Time:  2007

Place: The Internet

Tay Zonday sang about Chocolate Rain. A Miss Teen USA contestant had a word-salad meltdown about maps and Ouch! Charlie bit my finger.

Youtube was only two, and Facebook was on its way to killing Myspace. 

Endless AOL floppy disks arrived by snail mail, promising more free hours in a month than a month even contained, but broadband was taking over and the AOL training wheels were coming off.

Corporate barons had tamed much of the Wild Internet West, killing off enemies like Napster, but still they battled bittorent and the pirate kings. Soon, a certain religious org would attempt to suppress a certain celebrity’s unhinged soliloquy, pissing off some kids on 4-chan and giving birth to Anonymous,

The cake, it seems, was a lie.

The Worldwide Web had not yet quite become the corporate cesspool it is today, hopelessly mired in rigged search engines and hidden cookies, sponsored links and bot-driven virality.  The internet still held, to me at least, a sense of possibility, mystery, discovery. Even wonder.

The Web was made for ADHD brains like mine. Hyperlinks beckoned the hypercurious and rabbit holes into endless warrens of hidden connections littered the virtual landscape. 

The Web was also perfectly suited to the discovery and propagation of a conspiratorial worldview. The sheer volume of available information in this infinitely hyperlinked structure created an illusion that surfing the web was somehow akin to the painstaking work of journalism and scholarly research.  Correlation vs. causation, cognitive bias, cherry picking, echo chambers – concepts all drowned out by the rush of discovery and the drip drip drip of dopamine hits from constant Aha! moments. Yes!  I knew it! This proves what I have been saying all along!

I was a leftist, sure, and focused, as leftists tend to be, on the structural inequalities in our economy and society. But I was also still that weird kid who had asked for nothing but books on the paranormal for his 12th birthday. I was still a fan of the X-Files. I often found myself drawn to the idea of hidden controllers and secret histories. 
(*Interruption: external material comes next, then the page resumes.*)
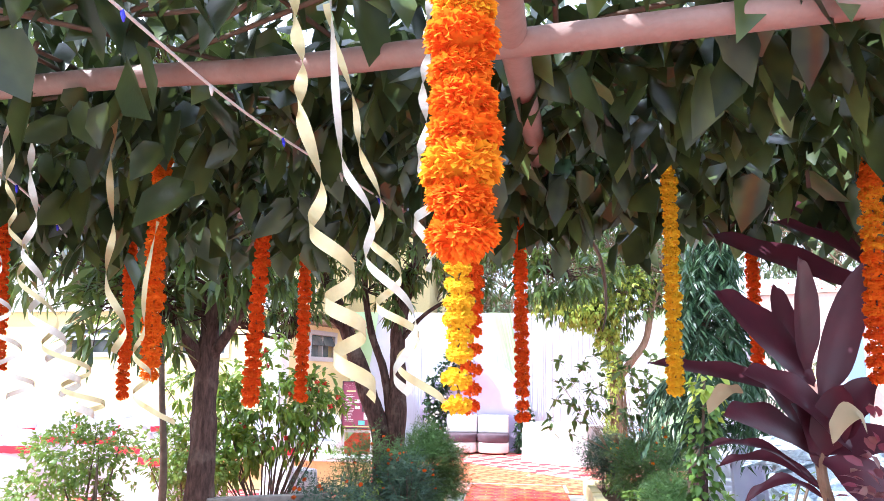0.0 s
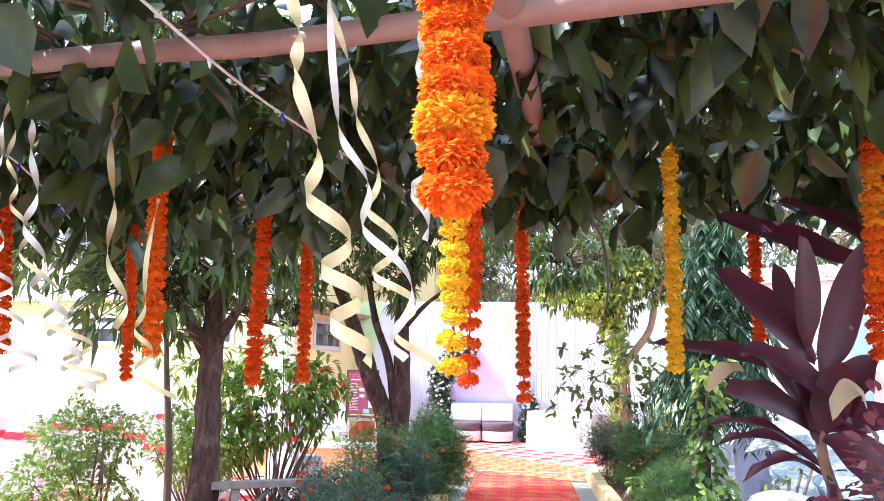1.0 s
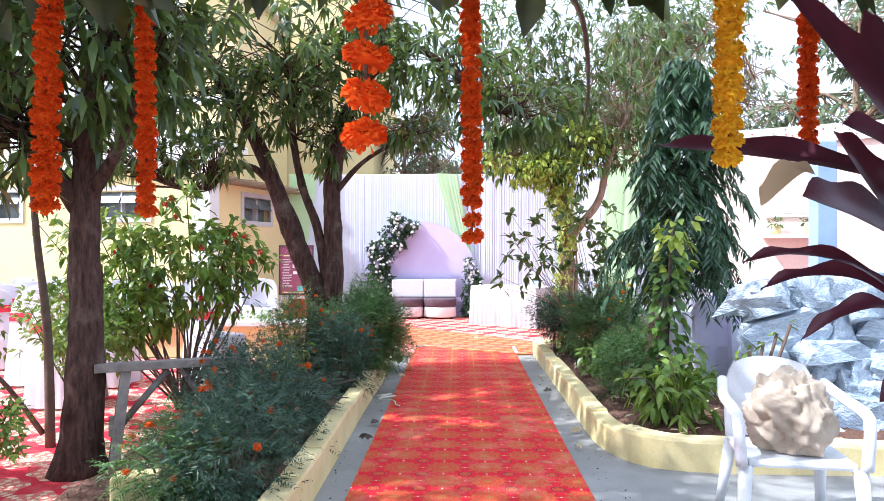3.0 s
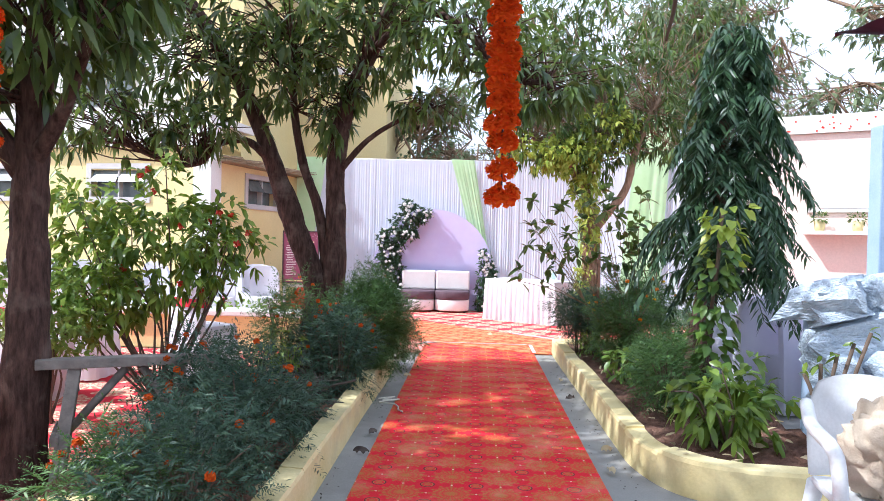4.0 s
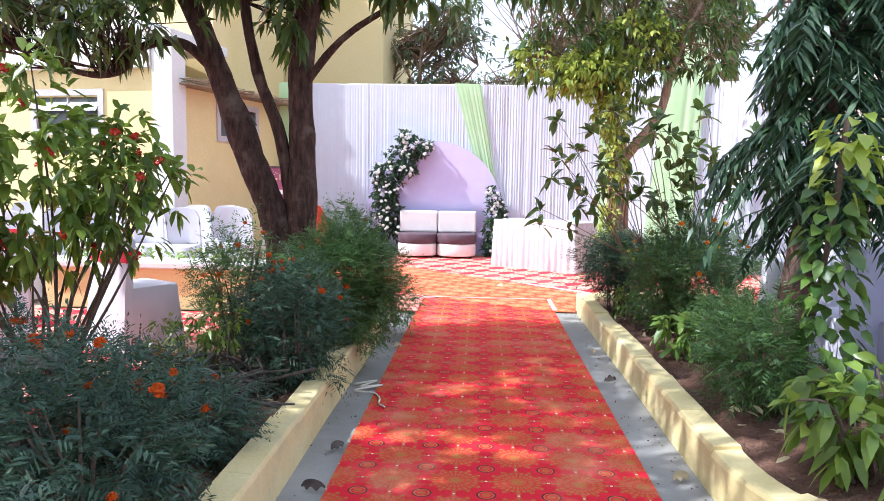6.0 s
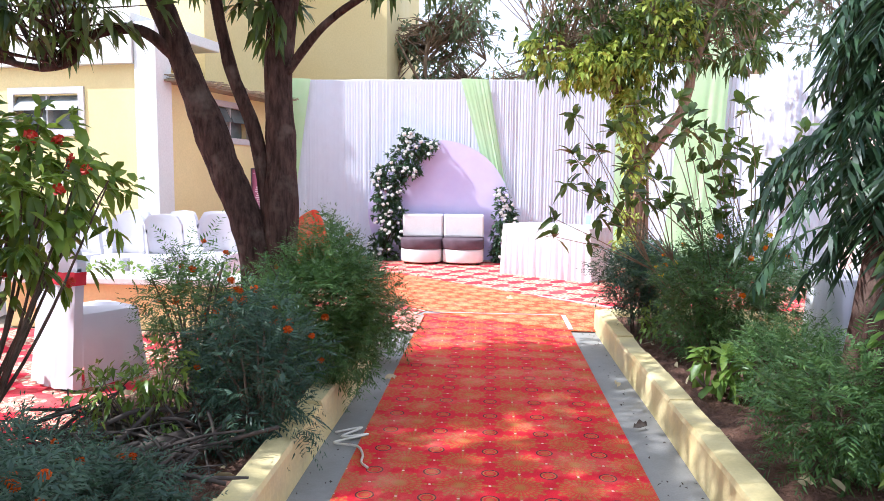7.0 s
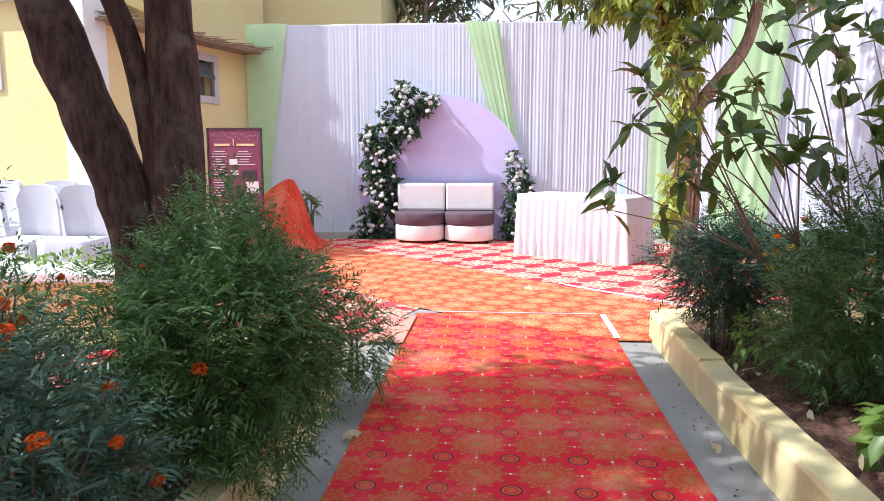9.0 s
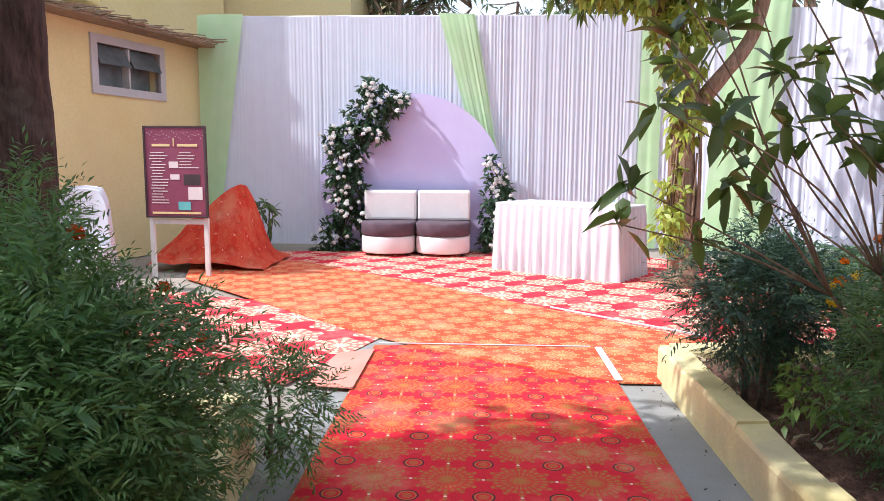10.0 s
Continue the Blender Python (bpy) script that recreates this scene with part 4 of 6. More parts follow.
for c, r, n in (((2.36, 13.15, 0.75), (0.12, 0.15, 0.4), 34), ((2.44, 13.18, 1.65), (0.16, 0.16, 0.4), 60), ((2.36, 13.12, 2.2), (0.26, 0.22, 0.36), 110), ((2.22, 13.1, 2.75), (0.42, 0.32, 0.42), 210), ((1.85, 13.1, 2.75), (0.42, 0.3, 0.32), 110), ((2.7, 13.1, 3.2), (0.5, 0.4, 0.45), 170), ((1.3, 13.2, 2.95), (0.4, 0.3, 0.25), 60), ((2.3, 13.0, 0.6), (0.14, 0.2, 0.22), 26)):
    p, d = in_blob(c, r, n, g)
    add_whorls(cv, p, d, 5, 0.10, 0.05, g, 0.3, False, 0.5)
part("creeper", cv, M_VINE, ct, "yellow green creeper leaves", "stuff")
sh = MB()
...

Around this time, I stumbled upon other online writers, some of them also leftists, or purportedly so, who skillfully weaved conspiracy threads into a darkly compelling narrative. Yes, capitalism, but also, secret occult societies, mind controlled assassins, ritually abused children, false-flag terrorist attacks and even UFOs all played a part in the elite’s never ending quest to control the masses. Somehow, it all made sense.

It all made sense to someone else as well, someone I had never met and would never meet. She wrote of it, sometimes obliquely, even breezily, in a blog I would not discover until after she died called Wit of the Staircase. Her name was Theresa Duncan, and on July 10, 2007, a Tuesday,  she had swallowed, we were told, a lethal cocktail of Tylenol and Benadryl. The following Tuesday, despite the nearly constant attention of his concerned friends, her longtime partner, Jeremy Blake, joined her in death by stripping off his clothes and swimming out to sea.

It was a tragic tale, first brought to my attention by a conspiracy writer I had come to trust for his keen insight and discernment. Something was very wrong with this story, he hinted. Surely there was some kind of foul play here.

Oh, but I saw something no one else did. I saw hints in her blog that there was a hidden message within. 

“We…detail our signs for those who know,” she wrote just six days before she died, “so that They might be guided toward Us by the varied light of our linguistic constellations.” 

And another post appeared on Halloween, months after she had died, about Sherlock Holmes and death and messages from the other side. She had confirmed my theory: she was not dead. It was all an artistic hoax, a very deep, sophisticated alternate reality game designed to call attention to some very dark truths. And I was the only one who could see it.

 I basically abandoned everything else I had been writing about as I became obsessed with Theresa Duncan and Jeremy Blake. I was driven by this obsession and hubris and just plain stubbornness. I could not let it go. Even as I was mocked and ostracized by online communities that had once been important to me.  Even as Duncan and Blake failed to resurrect themselves. 

Even as my own world began to fall apart.